### Data extract

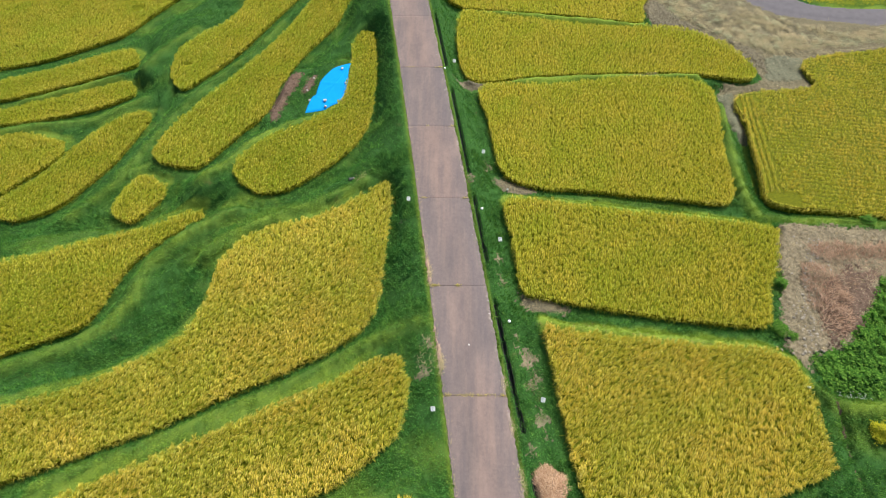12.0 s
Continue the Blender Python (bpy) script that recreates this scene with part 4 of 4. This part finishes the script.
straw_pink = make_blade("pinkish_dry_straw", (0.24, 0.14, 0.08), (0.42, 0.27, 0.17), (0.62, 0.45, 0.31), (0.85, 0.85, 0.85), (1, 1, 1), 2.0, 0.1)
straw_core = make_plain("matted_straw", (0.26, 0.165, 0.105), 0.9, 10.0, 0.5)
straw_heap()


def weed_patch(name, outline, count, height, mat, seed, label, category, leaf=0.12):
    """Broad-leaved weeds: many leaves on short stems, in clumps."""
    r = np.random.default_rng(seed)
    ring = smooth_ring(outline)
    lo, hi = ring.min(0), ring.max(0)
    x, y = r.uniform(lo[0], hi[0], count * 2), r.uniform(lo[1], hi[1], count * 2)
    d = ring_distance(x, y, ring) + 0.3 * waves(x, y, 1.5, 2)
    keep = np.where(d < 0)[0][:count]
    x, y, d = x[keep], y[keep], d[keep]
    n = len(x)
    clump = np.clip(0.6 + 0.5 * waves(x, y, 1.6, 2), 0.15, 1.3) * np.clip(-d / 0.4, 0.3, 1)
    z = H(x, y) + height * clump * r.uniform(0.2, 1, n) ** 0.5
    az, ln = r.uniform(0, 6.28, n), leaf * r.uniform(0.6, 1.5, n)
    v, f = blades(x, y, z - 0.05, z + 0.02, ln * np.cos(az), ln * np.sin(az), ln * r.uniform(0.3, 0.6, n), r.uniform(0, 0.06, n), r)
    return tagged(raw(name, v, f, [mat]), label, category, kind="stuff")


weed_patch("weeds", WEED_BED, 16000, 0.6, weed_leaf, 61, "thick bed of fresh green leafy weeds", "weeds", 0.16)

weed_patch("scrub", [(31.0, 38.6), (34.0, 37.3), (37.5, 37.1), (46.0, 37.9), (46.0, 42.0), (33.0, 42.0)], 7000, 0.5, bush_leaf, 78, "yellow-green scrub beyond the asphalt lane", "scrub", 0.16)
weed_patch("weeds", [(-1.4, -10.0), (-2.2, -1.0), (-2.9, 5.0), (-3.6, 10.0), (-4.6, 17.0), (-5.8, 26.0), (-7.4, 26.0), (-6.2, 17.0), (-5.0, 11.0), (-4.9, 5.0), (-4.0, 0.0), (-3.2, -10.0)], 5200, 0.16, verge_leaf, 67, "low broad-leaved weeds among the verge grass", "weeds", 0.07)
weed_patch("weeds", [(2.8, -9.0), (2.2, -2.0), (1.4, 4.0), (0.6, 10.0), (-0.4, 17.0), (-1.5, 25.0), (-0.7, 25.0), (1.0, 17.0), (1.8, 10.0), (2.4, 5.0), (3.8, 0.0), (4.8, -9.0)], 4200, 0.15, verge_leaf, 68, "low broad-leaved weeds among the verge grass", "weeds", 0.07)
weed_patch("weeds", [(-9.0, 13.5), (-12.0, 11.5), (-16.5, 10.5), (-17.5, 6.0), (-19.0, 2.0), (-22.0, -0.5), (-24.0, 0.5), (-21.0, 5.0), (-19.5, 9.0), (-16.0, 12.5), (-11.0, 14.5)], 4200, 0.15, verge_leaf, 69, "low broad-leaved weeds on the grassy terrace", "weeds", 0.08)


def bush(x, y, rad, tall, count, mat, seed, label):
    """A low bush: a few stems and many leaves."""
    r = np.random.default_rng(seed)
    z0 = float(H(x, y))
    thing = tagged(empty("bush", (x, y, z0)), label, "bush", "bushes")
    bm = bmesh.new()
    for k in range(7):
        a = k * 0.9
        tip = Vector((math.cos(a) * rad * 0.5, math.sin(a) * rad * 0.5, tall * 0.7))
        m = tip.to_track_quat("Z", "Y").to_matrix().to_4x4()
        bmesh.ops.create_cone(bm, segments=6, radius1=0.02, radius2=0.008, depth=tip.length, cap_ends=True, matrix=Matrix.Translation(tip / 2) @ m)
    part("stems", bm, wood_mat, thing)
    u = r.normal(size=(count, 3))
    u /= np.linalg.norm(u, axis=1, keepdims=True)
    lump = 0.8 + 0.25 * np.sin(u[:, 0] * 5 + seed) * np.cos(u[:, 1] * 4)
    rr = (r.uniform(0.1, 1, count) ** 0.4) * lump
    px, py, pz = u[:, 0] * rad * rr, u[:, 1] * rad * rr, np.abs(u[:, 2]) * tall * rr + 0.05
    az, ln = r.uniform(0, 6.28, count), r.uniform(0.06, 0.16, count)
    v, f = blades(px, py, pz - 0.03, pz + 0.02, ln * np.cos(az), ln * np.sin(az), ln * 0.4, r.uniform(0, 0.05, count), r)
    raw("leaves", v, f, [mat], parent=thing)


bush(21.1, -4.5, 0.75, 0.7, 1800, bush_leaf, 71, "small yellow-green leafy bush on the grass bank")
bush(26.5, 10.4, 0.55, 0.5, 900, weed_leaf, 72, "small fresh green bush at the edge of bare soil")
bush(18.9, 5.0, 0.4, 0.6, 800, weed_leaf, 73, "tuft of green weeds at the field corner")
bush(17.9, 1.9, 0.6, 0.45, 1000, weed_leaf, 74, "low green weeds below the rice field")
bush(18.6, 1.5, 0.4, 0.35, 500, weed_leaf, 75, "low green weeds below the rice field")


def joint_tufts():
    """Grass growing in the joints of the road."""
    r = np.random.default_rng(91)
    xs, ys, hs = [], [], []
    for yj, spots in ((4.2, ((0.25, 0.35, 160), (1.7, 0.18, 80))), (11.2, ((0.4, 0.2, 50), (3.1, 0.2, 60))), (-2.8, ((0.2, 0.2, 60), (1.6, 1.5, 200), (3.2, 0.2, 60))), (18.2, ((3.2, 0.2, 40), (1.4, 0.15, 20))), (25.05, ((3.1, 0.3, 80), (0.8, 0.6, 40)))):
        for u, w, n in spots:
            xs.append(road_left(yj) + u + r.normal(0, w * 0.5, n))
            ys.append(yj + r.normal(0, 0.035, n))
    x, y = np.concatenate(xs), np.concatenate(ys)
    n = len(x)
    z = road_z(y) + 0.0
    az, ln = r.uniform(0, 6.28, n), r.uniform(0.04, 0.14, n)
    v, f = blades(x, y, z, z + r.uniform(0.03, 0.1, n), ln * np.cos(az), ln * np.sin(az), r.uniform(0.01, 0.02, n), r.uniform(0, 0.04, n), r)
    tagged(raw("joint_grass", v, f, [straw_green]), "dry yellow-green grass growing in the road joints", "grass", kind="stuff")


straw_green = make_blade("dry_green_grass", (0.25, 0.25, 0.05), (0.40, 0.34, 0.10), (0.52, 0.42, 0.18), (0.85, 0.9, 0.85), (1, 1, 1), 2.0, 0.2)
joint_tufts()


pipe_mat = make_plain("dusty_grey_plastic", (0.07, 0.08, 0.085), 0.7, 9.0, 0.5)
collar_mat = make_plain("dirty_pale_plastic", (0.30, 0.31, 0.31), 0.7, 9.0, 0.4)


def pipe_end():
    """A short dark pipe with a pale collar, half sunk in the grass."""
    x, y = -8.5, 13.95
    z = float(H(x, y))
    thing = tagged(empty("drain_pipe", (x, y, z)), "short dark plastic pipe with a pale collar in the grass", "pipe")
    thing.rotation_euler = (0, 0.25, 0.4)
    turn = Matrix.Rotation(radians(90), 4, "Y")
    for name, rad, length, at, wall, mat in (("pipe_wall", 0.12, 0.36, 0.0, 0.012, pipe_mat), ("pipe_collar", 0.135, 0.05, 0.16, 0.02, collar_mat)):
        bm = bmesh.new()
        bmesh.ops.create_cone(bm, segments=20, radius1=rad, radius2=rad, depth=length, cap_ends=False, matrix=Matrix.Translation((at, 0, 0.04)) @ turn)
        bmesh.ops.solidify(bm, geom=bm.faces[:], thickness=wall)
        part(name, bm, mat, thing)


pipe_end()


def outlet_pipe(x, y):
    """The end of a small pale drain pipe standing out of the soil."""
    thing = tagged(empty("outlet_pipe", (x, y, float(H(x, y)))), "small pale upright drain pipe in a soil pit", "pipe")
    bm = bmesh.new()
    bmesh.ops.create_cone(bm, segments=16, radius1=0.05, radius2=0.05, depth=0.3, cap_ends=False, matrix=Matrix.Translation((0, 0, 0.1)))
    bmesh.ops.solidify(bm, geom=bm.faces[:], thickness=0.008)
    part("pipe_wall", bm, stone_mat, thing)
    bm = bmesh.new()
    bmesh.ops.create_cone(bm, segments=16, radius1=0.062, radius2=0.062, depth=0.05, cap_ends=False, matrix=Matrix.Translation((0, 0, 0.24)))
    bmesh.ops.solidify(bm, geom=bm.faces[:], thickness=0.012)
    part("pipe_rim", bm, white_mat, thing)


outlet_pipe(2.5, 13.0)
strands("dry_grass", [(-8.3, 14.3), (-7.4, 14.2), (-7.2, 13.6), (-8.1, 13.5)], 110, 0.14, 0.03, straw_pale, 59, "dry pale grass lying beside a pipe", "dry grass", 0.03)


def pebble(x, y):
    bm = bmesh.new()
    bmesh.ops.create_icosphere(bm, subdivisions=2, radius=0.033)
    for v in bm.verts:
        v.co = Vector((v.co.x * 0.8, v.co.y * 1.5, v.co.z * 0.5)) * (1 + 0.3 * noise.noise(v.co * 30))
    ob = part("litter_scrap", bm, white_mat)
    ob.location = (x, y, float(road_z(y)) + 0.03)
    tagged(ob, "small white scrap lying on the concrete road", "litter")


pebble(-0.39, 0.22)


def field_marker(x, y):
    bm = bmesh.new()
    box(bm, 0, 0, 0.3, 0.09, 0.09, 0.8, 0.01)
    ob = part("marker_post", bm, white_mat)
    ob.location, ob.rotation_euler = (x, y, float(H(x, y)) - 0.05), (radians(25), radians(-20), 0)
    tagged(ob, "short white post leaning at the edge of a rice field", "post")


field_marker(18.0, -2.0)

######

(Set problem):
From the opening line of the listing above through the line bearing "bed of fresh", repeat each line exactly. Drop every picture.

(Exercise answer):
12.0 s
Continue the Blender Python (bpy) script that recreates this scene with part 4 of 4. This part finishes the script.
straw_pink = make_blade("pinkish_dry_straw", (0.24, 0.14, 0.08), (0.42, 0.27, 0.17), (0.62, 0.45, 0.31), (0.85, 0.85, 0.85), (1, 1, 1), 2.0, 0.1)
straw_core = make_plain("matted_straw", (0.26, 0.165, 0.105), 0.9, 10.0, 0.5)
straw_heap()


def weed_patch(name, outline, count, height, mat, seed, label, category, leaf=0.12):
    """Broad-leaved weeds: many leaves on short stems, in clumps."""
    r = np.random.default_rng(seed)
    ring = smooth_ring(outline)
    lo, hi = ring.min(0), ring.max(0)
    x, y = r.uniform(lo[0], hi[0], count * 2), r.uniform(lo[1], hi[1], count * 2)
    d = ring_distance(x, y, ring) + 0.3 * waves(x, y, 1.5, 2)
    keep = np.where(d < 0)[0][:count]
    x, y, d = x[keep], y[keep], d[keep]
    n = len(x)
    clump = np.clip(0.6 + 0.5 * waves(x, y, 1.6, 2), 0.15, 1.3) * np.clip(-d / 0.4, 0.3, 1)
    z = H(x, y) + height * clump * r.uniform(0.2, 1, n) ** 0.5
    az, ln = r.uniform(0, 6.28, n), leaf * r.uniform(0.6, 1.5, n)
    v, f = blades(x, y, z - 0.05, z + 0.02, ln * np.cos(az), ln * np.sin(az), ln * r.uniform(0.3, 0.6, n), r.uniform(0, 0.06, n), r)
    return tagged(raw(name, v, f, [mat]), label, category, kind="stuff")


weed_patch("weeds", WEED_BED, 16000, 0.6, weed_leaf, 61, "thick bed of fresh green leafy weeds", "weeds", 0.16)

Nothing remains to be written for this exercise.